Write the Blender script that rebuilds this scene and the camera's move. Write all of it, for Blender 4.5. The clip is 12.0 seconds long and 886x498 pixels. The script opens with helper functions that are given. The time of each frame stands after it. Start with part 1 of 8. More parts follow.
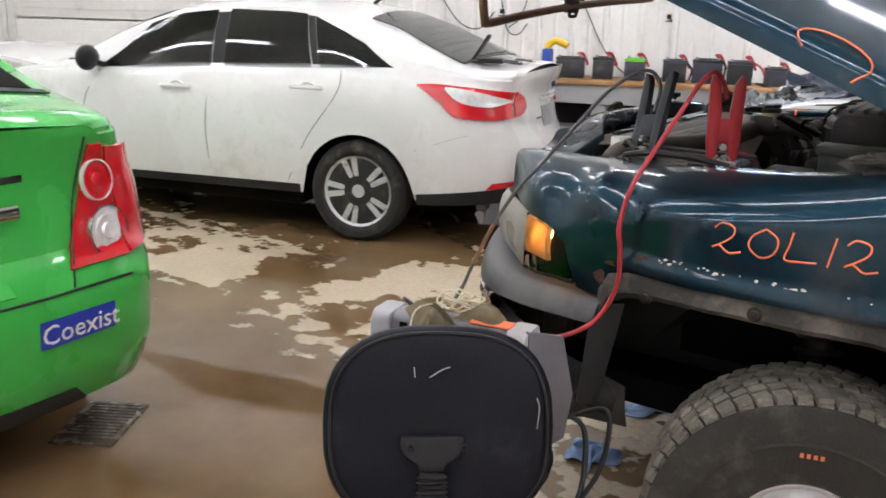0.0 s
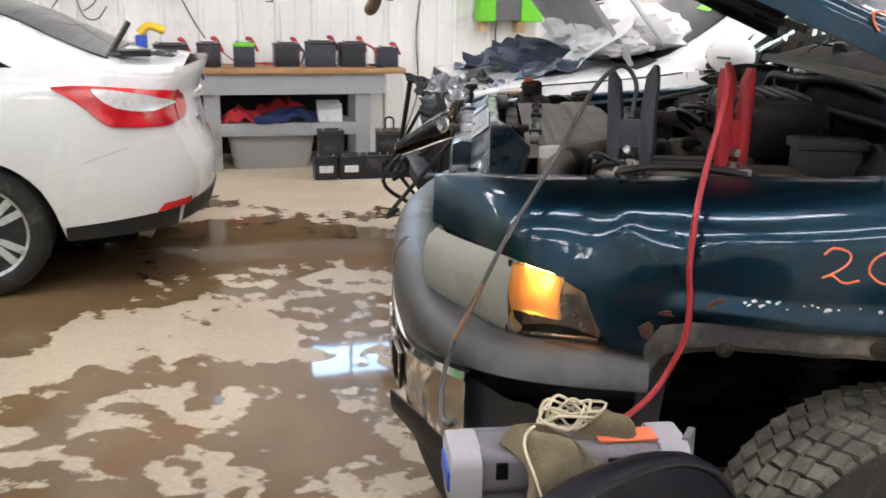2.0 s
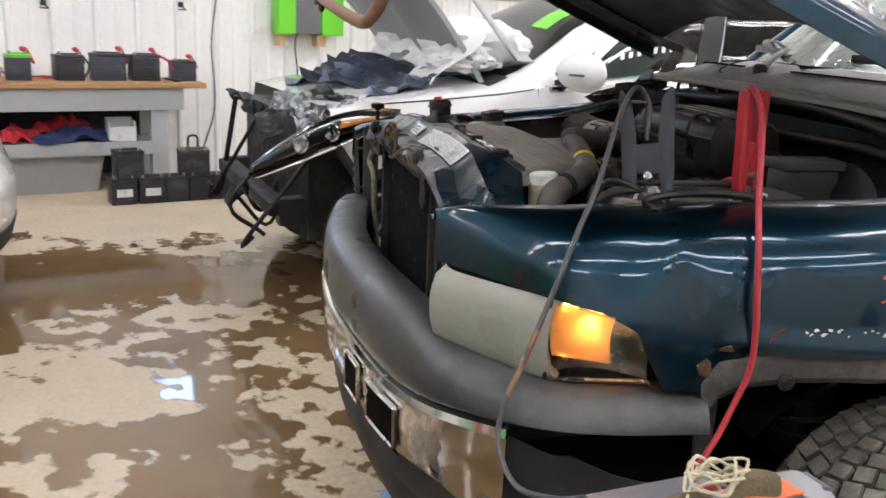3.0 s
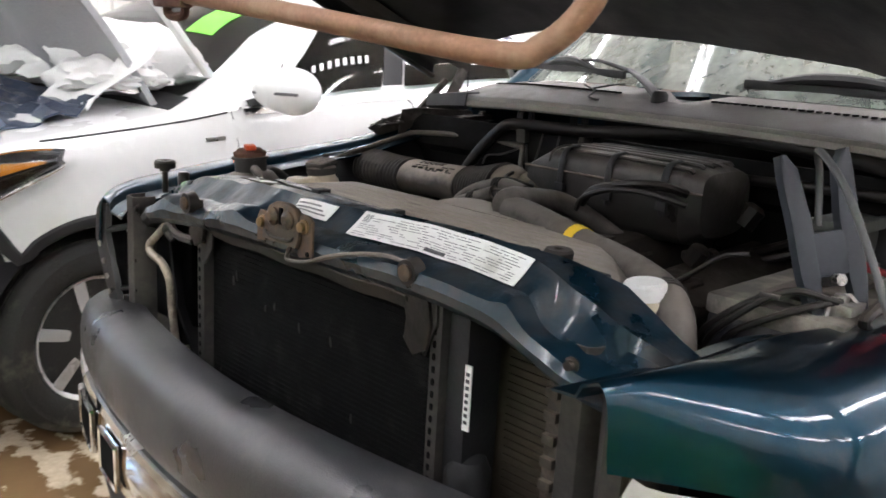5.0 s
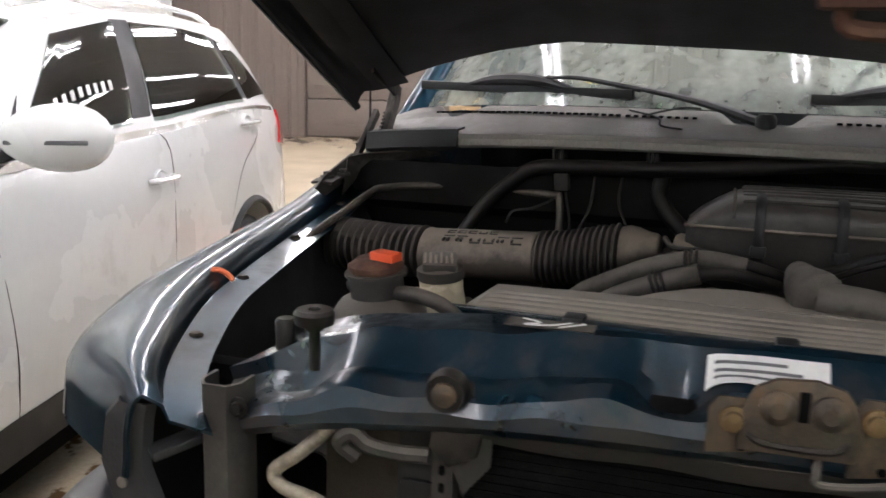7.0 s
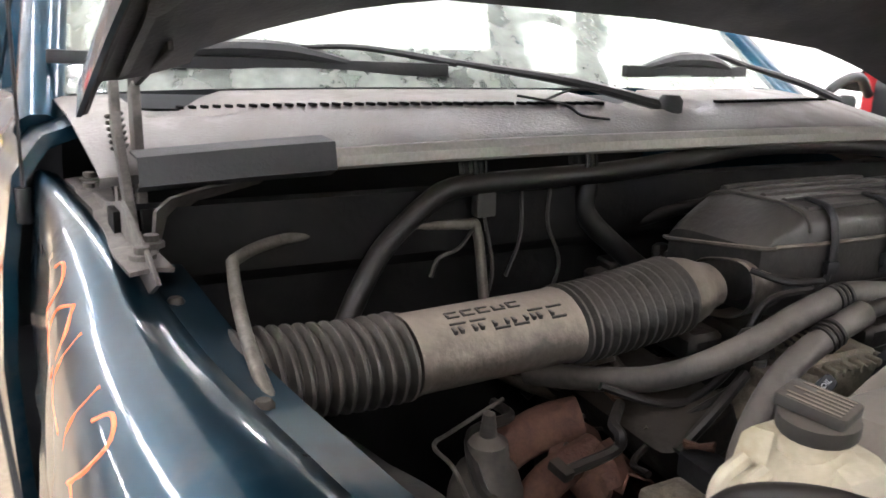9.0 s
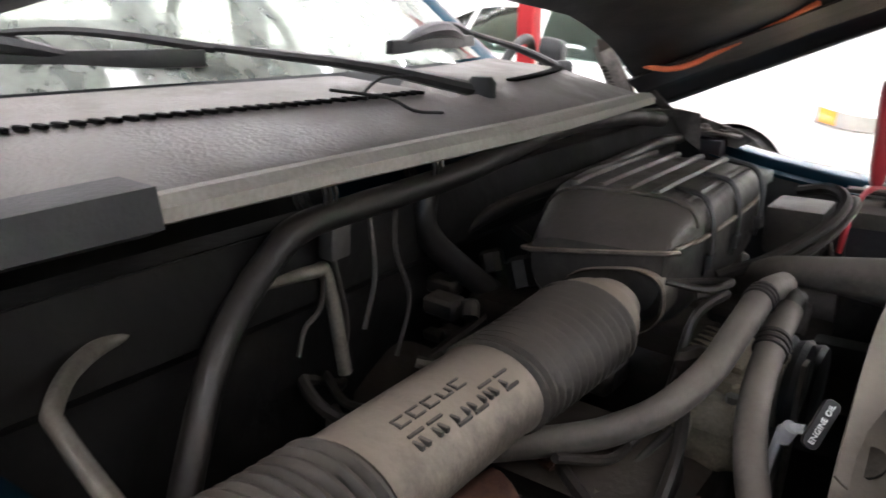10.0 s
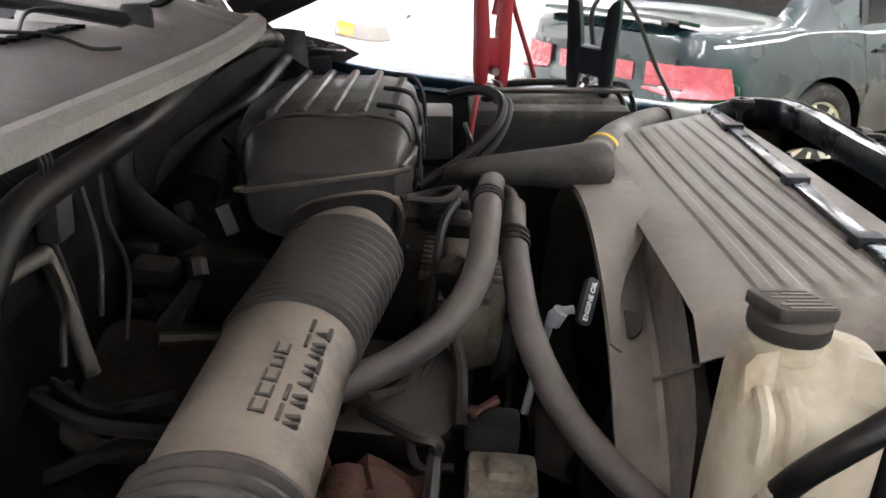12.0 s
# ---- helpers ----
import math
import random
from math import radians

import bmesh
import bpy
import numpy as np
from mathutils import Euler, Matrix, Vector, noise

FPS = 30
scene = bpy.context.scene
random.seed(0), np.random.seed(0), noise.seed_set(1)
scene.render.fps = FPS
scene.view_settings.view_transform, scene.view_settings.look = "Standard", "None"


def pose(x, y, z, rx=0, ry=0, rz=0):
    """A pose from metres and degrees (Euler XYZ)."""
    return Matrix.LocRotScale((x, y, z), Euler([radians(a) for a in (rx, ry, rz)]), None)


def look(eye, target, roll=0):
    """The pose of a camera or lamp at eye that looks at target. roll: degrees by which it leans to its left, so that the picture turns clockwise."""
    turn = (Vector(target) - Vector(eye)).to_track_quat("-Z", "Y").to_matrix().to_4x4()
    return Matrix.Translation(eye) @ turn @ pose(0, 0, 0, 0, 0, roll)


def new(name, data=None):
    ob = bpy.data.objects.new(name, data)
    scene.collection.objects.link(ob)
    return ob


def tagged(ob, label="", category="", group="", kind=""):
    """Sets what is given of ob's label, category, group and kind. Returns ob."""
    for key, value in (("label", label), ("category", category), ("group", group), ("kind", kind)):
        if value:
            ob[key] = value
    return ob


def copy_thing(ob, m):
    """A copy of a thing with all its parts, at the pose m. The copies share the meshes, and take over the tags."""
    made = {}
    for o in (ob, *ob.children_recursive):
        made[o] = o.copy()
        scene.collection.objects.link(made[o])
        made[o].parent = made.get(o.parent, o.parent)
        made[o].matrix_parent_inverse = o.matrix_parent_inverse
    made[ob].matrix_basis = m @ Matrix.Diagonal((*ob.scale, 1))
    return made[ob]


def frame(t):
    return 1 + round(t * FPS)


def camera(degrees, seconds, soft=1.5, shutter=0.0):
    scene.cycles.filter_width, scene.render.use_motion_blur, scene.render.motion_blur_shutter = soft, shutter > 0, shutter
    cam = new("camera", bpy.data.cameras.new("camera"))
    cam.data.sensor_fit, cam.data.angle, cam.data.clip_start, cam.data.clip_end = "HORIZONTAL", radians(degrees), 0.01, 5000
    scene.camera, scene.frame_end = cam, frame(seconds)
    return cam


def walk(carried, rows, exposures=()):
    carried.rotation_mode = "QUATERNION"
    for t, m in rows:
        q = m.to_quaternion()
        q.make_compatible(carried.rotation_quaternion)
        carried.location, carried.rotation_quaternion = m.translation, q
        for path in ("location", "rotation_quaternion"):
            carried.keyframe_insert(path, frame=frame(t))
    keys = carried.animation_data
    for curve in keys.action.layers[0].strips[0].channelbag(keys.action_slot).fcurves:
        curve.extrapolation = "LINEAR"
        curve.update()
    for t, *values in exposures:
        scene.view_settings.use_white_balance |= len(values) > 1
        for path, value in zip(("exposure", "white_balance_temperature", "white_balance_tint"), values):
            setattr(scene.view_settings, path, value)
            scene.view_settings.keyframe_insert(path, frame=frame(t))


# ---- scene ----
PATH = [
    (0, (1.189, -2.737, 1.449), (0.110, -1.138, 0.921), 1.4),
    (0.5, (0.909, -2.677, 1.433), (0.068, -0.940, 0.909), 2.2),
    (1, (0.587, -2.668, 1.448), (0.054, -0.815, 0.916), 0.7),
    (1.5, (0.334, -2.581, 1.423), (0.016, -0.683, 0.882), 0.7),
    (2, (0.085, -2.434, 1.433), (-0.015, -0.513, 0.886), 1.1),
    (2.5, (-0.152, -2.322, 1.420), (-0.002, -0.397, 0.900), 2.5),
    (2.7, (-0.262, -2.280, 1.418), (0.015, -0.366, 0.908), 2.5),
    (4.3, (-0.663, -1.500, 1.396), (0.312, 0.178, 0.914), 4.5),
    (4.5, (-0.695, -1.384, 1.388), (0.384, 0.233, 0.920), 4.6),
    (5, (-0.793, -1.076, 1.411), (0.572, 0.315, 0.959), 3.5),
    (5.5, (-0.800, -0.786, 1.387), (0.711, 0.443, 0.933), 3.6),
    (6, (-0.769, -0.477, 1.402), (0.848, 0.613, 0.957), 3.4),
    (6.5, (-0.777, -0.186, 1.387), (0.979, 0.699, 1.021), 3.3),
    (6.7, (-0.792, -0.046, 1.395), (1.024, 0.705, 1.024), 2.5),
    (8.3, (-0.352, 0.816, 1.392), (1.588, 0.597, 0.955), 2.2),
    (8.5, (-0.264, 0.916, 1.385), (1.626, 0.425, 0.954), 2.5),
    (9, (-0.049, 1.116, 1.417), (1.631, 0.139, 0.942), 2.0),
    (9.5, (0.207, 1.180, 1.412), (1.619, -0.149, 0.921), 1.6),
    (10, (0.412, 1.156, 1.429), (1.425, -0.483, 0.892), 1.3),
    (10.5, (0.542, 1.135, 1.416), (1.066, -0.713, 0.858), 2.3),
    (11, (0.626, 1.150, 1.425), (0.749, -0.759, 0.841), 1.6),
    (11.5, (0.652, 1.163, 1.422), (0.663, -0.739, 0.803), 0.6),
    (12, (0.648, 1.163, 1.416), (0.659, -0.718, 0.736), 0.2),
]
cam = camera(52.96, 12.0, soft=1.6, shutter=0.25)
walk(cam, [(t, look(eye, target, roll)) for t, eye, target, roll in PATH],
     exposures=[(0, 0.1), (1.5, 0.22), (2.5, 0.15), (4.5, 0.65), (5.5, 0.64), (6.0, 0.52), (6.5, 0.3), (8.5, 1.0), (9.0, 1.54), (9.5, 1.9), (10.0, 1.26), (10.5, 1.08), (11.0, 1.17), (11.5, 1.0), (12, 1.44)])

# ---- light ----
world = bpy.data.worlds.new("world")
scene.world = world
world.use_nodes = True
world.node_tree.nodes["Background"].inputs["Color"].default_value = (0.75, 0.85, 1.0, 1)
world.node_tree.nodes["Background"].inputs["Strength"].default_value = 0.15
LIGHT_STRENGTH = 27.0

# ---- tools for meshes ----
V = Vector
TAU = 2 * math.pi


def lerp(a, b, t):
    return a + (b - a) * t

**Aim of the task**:
Note how many lines of the material contain the string "category". Then report that number by itself.

**Solution to this task**:
3